Look: there's nothing wrong with any of that. It's just a fact that if there's no authentic you in the matter of your own life, then it's all  automatic. And an automatic life isn't a transformed life, and an untransformed life isn't worth living - another vintage Erhard idea harkening to Socrates' "The unexamined  life is not worth living.".

So who (or what)  exactly then is the you in the matter of your own life? Who is the you who speaks "I / me"? According to Buddhists and others, we'll come back ie reincarnate many lifetimes, perhaps thousands of lifetimes ... or so they say  ... until we get who we really are. That's a daunting option ... especially so, given the mere days (not lifetimes) Werner's work requires to deliver the same distinction.

Try this on for size: who you are essentially, is the languager  of the distinction "the automatic". That's one way of many of distinguishing who you are. It's a created tautology ie defining you in terms of yourself. It brings forth ie it creates you (creating, it would seem, is simply a matter of distinguishing).
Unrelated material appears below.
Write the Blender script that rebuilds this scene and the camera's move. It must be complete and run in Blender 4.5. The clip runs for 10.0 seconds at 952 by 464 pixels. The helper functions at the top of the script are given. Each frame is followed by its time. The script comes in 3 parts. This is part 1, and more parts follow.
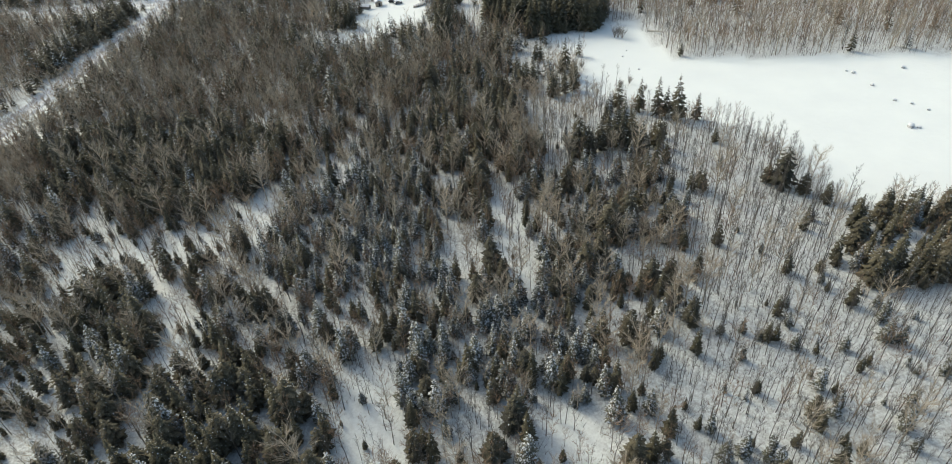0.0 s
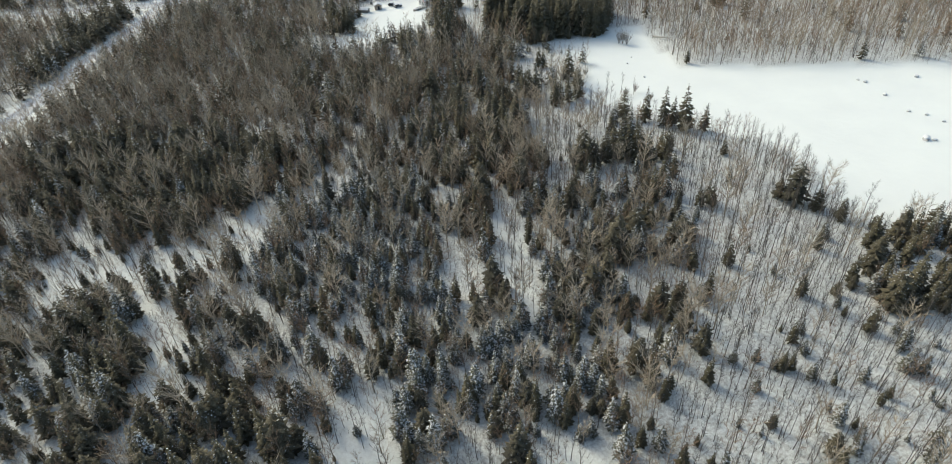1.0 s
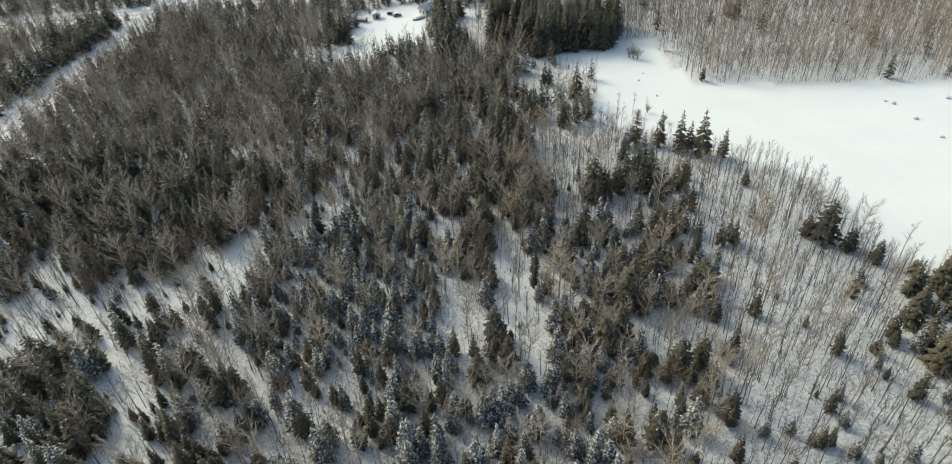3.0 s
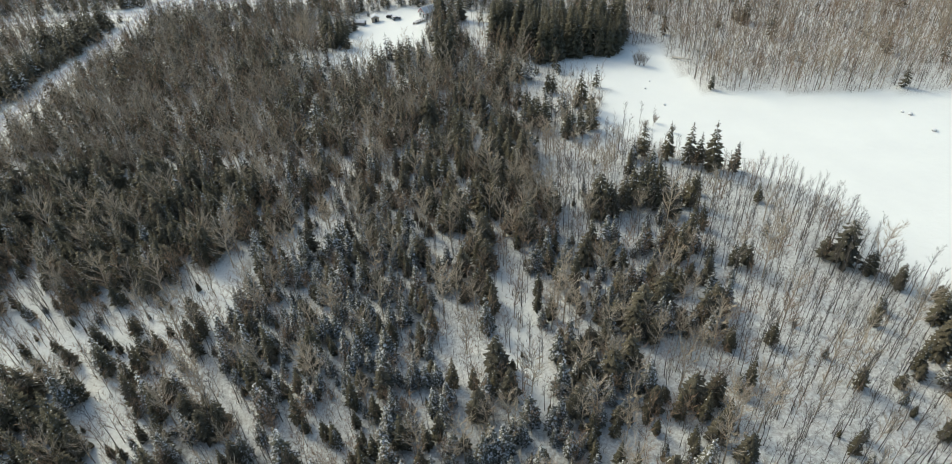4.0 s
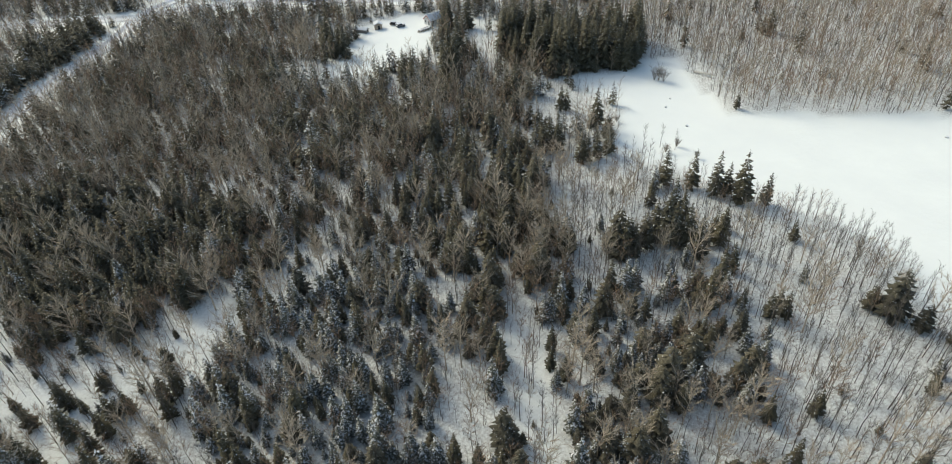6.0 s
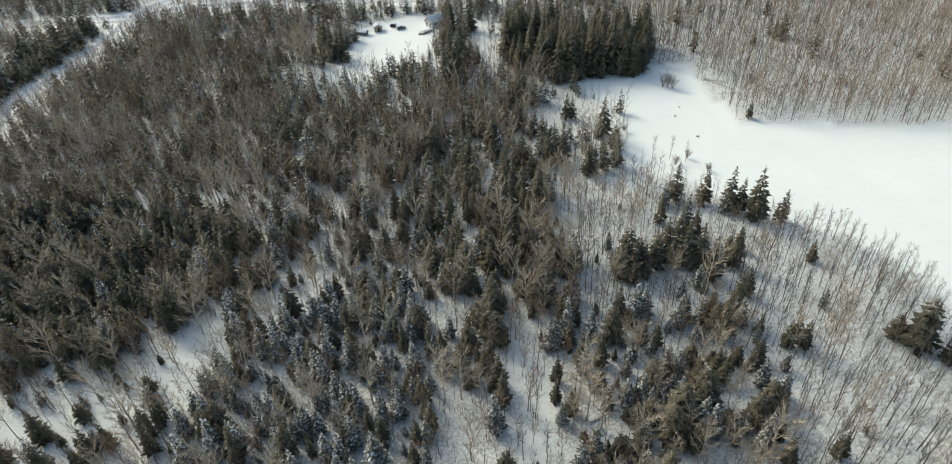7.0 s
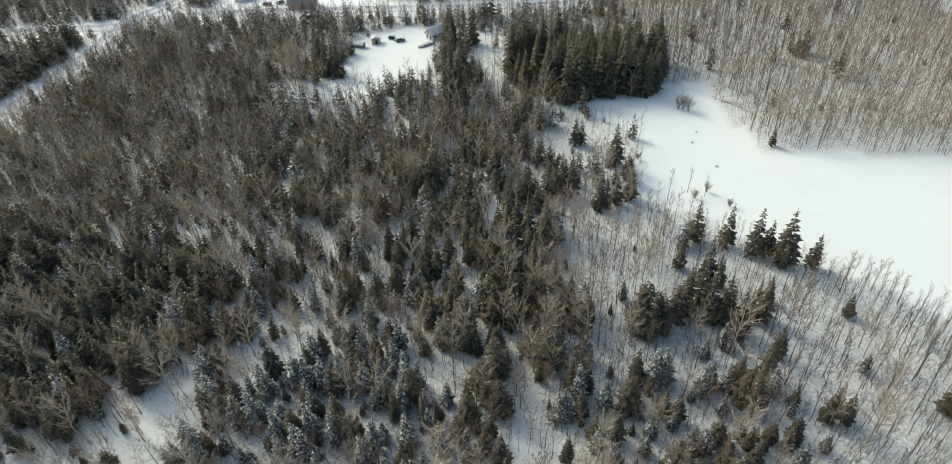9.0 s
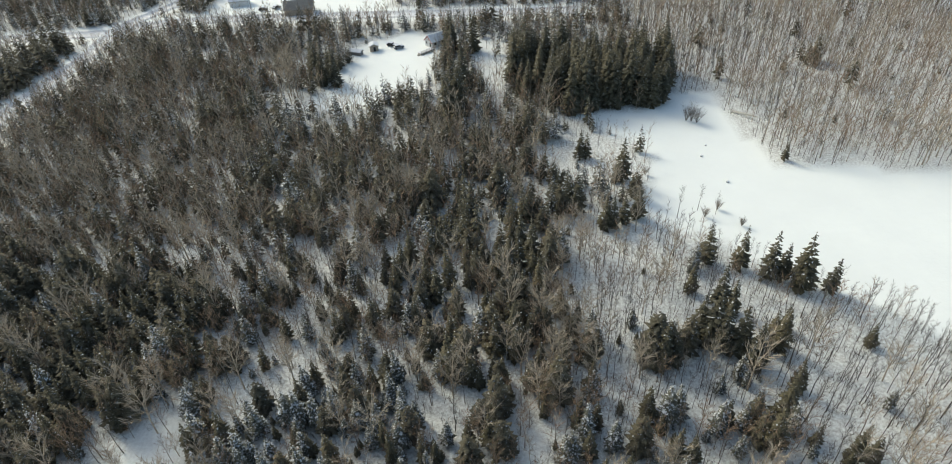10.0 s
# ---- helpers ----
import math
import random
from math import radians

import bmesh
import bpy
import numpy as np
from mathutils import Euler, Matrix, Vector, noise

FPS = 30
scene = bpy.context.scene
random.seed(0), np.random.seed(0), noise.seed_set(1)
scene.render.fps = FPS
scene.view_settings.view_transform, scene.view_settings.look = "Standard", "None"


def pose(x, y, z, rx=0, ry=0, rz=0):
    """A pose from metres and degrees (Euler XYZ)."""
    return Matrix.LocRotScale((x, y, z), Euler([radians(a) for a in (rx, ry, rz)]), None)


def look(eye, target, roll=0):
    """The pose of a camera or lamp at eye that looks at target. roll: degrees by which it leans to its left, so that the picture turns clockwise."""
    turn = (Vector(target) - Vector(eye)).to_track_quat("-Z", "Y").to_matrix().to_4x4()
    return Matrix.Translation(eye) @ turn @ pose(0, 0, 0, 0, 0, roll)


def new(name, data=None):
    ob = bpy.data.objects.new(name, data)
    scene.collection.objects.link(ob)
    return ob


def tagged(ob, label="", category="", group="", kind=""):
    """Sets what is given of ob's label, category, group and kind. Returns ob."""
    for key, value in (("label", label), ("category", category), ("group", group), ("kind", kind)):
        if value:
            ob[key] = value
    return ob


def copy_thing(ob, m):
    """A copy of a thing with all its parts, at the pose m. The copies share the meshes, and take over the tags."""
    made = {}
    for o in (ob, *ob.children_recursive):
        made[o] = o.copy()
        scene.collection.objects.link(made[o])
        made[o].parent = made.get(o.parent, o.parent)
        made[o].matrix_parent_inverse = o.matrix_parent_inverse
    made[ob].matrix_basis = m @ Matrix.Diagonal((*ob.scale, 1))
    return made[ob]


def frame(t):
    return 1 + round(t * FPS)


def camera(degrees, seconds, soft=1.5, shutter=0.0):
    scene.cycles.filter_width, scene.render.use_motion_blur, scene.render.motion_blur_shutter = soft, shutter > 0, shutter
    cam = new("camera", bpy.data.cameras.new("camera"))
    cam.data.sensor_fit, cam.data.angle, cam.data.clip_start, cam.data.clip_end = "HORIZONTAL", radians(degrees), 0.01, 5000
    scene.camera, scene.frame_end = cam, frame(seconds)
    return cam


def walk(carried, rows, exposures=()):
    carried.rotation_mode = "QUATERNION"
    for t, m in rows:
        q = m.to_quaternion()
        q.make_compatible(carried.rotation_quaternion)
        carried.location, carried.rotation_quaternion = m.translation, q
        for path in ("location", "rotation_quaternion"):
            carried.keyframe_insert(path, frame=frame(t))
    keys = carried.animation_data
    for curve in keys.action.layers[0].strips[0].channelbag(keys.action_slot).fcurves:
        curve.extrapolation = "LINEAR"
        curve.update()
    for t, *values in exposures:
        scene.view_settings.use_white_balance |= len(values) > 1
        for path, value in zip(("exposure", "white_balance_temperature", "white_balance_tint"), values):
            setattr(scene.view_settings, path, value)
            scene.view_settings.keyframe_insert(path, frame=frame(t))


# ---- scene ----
cam = camera(74.2, 10.0, soft=0.95)
PATH = [
    (0, (0.437, 0.686, 100.51), (0.412, 2.282, 99.305), -4.2),
    (0.5, (0.431, 4.554, 100.509), (0.406, 6.148, 99.301), -4.1),
    (1, (0.443, 8.536, 100.509), (0.418, 10.129, 99.302), -4.0),
    (1.5, (0.53, 12.651, 100.506), (0.504, 14.245, 99.298), -4.0),
    (2, (0.659, 16.813, 100.486), (0.632, 18.407, 99.279), -4.0),
    (2.5, (0.815, 21.053, 100.409), (0.786, 22.647, 99.201), -3.9),
    (4, (1.2, 34.513, 99.625), (1.167, 36.103, 98.412), -3.6),
    (4.5, (1.215, 39.035, 99.435), (1.177, 40.624, 98.221), -3.6),
    (5, (1.176, 43.534, 99.236), (1.134, 45.122, 98.021), -3.5),
    (5.5, (1.138, 48.004, 99.06), (1.091, 49.59, 97.843), -3.5),
    (7, (1.234, 61.518, 98.508), (1.177, 63.094, 97.279), -3.3),
    (7.5, (1.242, 65.967, 98.433), (1.183, 67.541, 97.2), -3.3),
    (8, (1.239, 70.385, 98.377), (1.179, 71.958, 97.143), -3.2),
    (8.5, (1.246, 74.745, 98.338), (1.185, 76.318, 97.104), -3.1),
    (9, (1.204, 79.014, 98.315), (1.142, 80.587, 97.082), -3.0),
    (9.5, (1.115, 83.307, 98.279), (1.051, 84.88, 97.045), -3.0),
    (10, (0.987, 87.601, 98.238), (0.923, 89.173, 97.003), -3.1),
]
walk(cam, [(t, look(eye, target, roll)) for t, eye, target, roll in PATH], [(0, 0.43, 6850, -1), (10, 0.43, 6850, -1)])

# ---- world, sun ----
world = bpy.data.worlds.new("winter_sky")
scene.world = world
world.use_nodes = True
SUN_AZ, SUN_EL = -48.0, 35.0
wn = world.node_tree
sky = wn.nodes.new("ShaderNodeTexSky")
sky.sky_type, sky.sun_disc = "NISHITA", False
sky.sun_elevation, sky.sun_rotation = radians(SUN_EL), radians(SUN_AZ)
sky.air_density, sky.dust_density = 1.0, 3.0
wn.links.new(sky.outputs[0], wn.nodes["Background"].inputs[0])
wn.nodes["Background"].inputs[1].default_value = 0.15
sun = new("sun", bpy.data.lights.new("sun", "SUN"))
sun.data.energy, sun.data.angle, sun.data.color = 1.25, radians(14.0), (1.0, 0.95, 0.87)
SUN_WAY = Vector((math.sin(radians(SUN_AZ)) * math.cos(radians(SUN_EL)), math.cos(radians(SUN_AZ)) * math.cos(radians(SUN_EL)), math.sin(radians(SUN_EL))))
sun.matrix_world = look(SUN_WAY * 300, (0, 0, 0))


# ---- materials ----
def ramp_mix(nt, fac, low, high, a, b):
    """A colour that goes from a to b while fac goes from low to high."""
    r = nt.nodes.new("ShaderNodeValToRGB")
    r.color_ramp.elements[0].position, r.color_ramp.elements[1].position = low, high
    r.color_ramp.elements[0].color, r.color_ramp.elements[1].color = (*a, 1), (*b, 1)
    nt.links.new(fac, r.inputs[0])
    return r.outputs[0]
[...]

There's no power to manipulate in this distinction. You can't sell it. You can't trade it to survive. It won't make anything better. Worse, it won't fix the anything - not one god‑damned  thing. But if you're listening, if you're trying it on, you may get being empty  from it. And that's real wealth. Then you own the context for it all, with which anything becomes possible. Oh, and who you are, being "being empty"? It's another construct fundamental to ie axiomatic  to many vintage Erhard ideas.